The Liberal government went in a different direction. Perhaps this was due to the forceful representations of its rural members, including Bud Olson and Eugene Whelan, or it might have been due to memories of what happened in 1957.

In 1957, the Diefenbaker Conservatives won prairie farmers’ votes after the St. Laurent Liberals had alienated the region by taking a hard-line against agricultural support, Grace Skogstad of the University of Toronto writes in the June 2007 edition of The Canadian Political Science Review.

“When the Liberals were returned to office in the 1960s, farmers were able to pressure the government to enact a series of legislation to support agriculture, including price stabilization measures. As a result, government financial transfers to farmers tripled between 1957-58 and 1972-73.”

The government also enabled supply management.

By the late 1970s, dairy, poultry, and egg producers were all under national marketing boards that regulated domestic supply and prices and protected domestic products from foreign imports, she wrote.
Prairie grain farmers didn’t get the same level of protection. They received stabilization programs designed to blunt the impacts of depressed prices.

But things were changing for grain farmers. Years of burdensome supplies, depressed prices and competition from U.S. sales that masqueraded as food aid to qualify for export subsidies came to a quick end in 1972-73.

In 1972, the Soviet Union embarked on what is called in the U.S. the “Great Grain Robbery.” The Soviet Union had a massive crop failure and was in desperate need for grain. The Soviets had bought on world markets before.
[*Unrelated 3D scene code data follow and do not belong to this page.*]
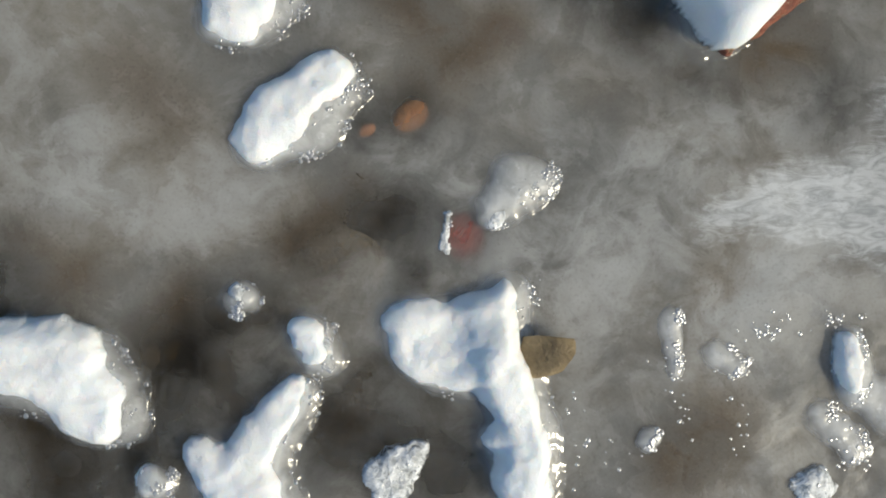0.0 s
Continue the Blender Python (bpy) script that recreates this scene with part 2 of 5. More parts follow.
RIM = make_glaze("thin_melt_ice", 0.62)
SNOW, FROST, GLAZE, LACE, ICE, PLATE, WATER, BED = make_snow(), make_frost(), make_glaze(), make_lace(), make_ice(), make_plate("pale_sheet_ice", (0.47, 0.47, 0.465), (0.62, 0.63, 0.635), 0.0), make_water(), make_bed()
SHELF = make_plate("beige_shelf_ice", (0.42, 0.408, 0.38), (0.52, 0.51, 0.485), 0.93)
STONES = {
    "dark": make_stone("dark_wet_stone", (0.035, 0.034, 0.030), (0.085, 0.080, 0.068), 0.15),
    "brown": make_stone("brown_stone", (0.085, 0.065, 0.042), (0.19, 0.15, 0.10)),
    "tan": make_stone("tan_stone", (0.16, 0.115, 0.06), (0.34, 0.26, 0.15)),
    "yel": make_stone("yellow_sandstone", (0.32, 0.19, 0.06), (0.55, 0.36, 0.14)),
    "rust": make_stone("rust_brown_stone", (0.07, 0.044, 0.03), (0.165, 0.10, 0.065)),
    "grn": make_stone("olive_grey_stone", (0.12, 0.105, 0.06), (0.26, 0.235, 0.15)),
    "brick": make_brick(),
    "orange": make_stone("orange_stone", (0.36, 0.12, 0.03), (0.58, 0.24, 0.08)),
    "red": make_stone("red_stone", (0.26, 0.05, 0.04), (0.40, 0.10, 0.08)),
    "pebble": make_stone("bed_pebbles", (0.10, 0.078, 0.05), (0.26, 0.21, 0.15)),
}
BARK, PALE_WOOD, SOIL = make_wood("dark_bark", (0.035, 0.026, 0.018), (0.11, 0.085, 0.06)), make_wood("weathered_wood", (0.17, 0.13, 0.085), (0.36, 0.29, 0.2)), make_wood("root_soil", (0.02, 0.014, 0.010), (0.075, 0.052, 0.034))
CONCRETE = make_concrete()
MORTAR = make_stone("gritty_mortar", (0.055, 0.038, 0.02), (0.44, 0.30, 0.15))
WHITE_PAINT, DARK_PAINT = make_paint("faded_white_spray_paint", (0.5, 0.5, 0.47), (0.62, 0.62, 0.58)), make_paint("dark_grey_spray_paint", (0.13, 0.14, 0.145), (0.2, 0.21, 0.215))
def make_beads():
    m = Nodes("ice_beads")
    return m.done(m.glossed(m.see_through(0.03, m.surface((0.85, 0.86, 0.87), 0.3)), m.tree.nodes.new("ShaderNodeNewGeometry").outputs["Normal"], 0.45, 0.34))


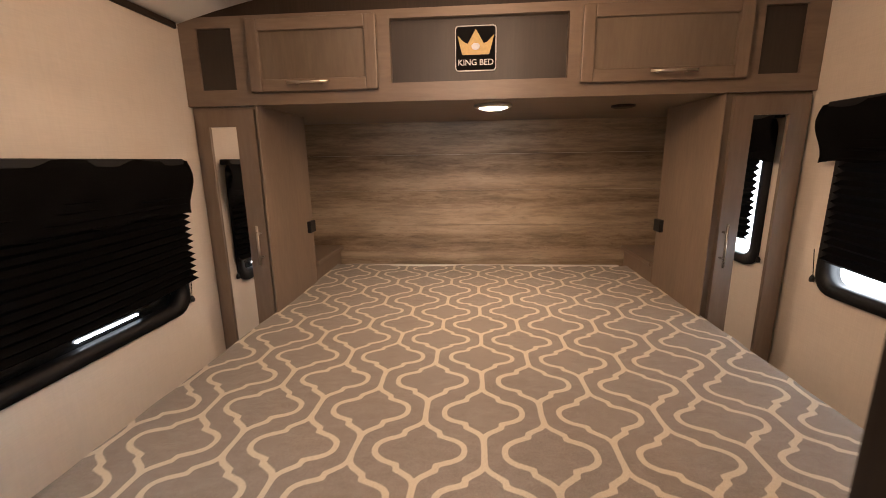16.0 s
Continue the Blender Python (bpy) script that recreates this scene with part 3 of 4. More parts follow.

In 1963, they quietly negotiated a deal to buy 6.8 million tonnes of wheat from the Canadian Wheat Board, much to the distress of the Americans. By the late 1960s, that looked like a one time thing. Surpluses were again building.

In 1968, Prime Minister Pierre Trudeau called U.S. President Richard Nixon and urged him to help save the International Wheat Agreement that had at least provided some price stability. Nixon declined. In the face of lost sales, Canada dropped its wheat price by about 10 per cent and joined the fight.

But it seemed futile. Grain inventories reached the point in 1970 where Canada and other nations established programs that paid farmers not to produce. This reduced production, but demand was so low that inventories remained high.

But in mid-to-late 1972, the Russians were back negotiating grain deals in Washington, Winnipeg and Geneva. When the dust had settled, the Soviet Union had agreed to buy more than 24 million tonnes of grain from Canada, the U.S., Australia and others. Between 1971 and 1975, world trade in grains increased by 50 per cent from around 100 million tonnes annually to more than 150 million tonnes.

The grain surpluses, which had been such a problem, evaporated. Farmers, who just a few years earlier were being paid to idle land, were encouraged to plant fence row to fence row.

All this was good for longsuffering grain farmers but livestock producers were caught. Prices for their biggest input had surged but many consumers, battered by the recession, were struggling and in no position to pay more.

The government was scrambling to find programs that would inject some stability. Marketing boards and supply management were areas in which they had legislative framework that could be built upon. This was most important for dairy, which continued to be in crisis. The opportunity was offered to others, including the hog and cattle industries, but only poultry and eggs joined dairy in adopting full-blown supply management.

In the context of the times, the roots of supply management may be traced back to political and economic events. The Liberal Party’s defeat in the 1957 election taught it that ignoring troubles on the farm would cost it votes and make it unelectable in large parts of the country. It was a mistake they wouldn’t repeat through the 1960s and 1970s. Through those years, much of the policy that emerged came from a search for ways to stabilize agriculture.

In the early 1970s, the search for stability spread into other parts of the economy to counter the effects of a deepening worldwide recession. In this sense, supply management was not just a standalone program to stabilize chronic problems facing dairy and poultry, but part of a larger move to counter a deteriorating national and international economic situation.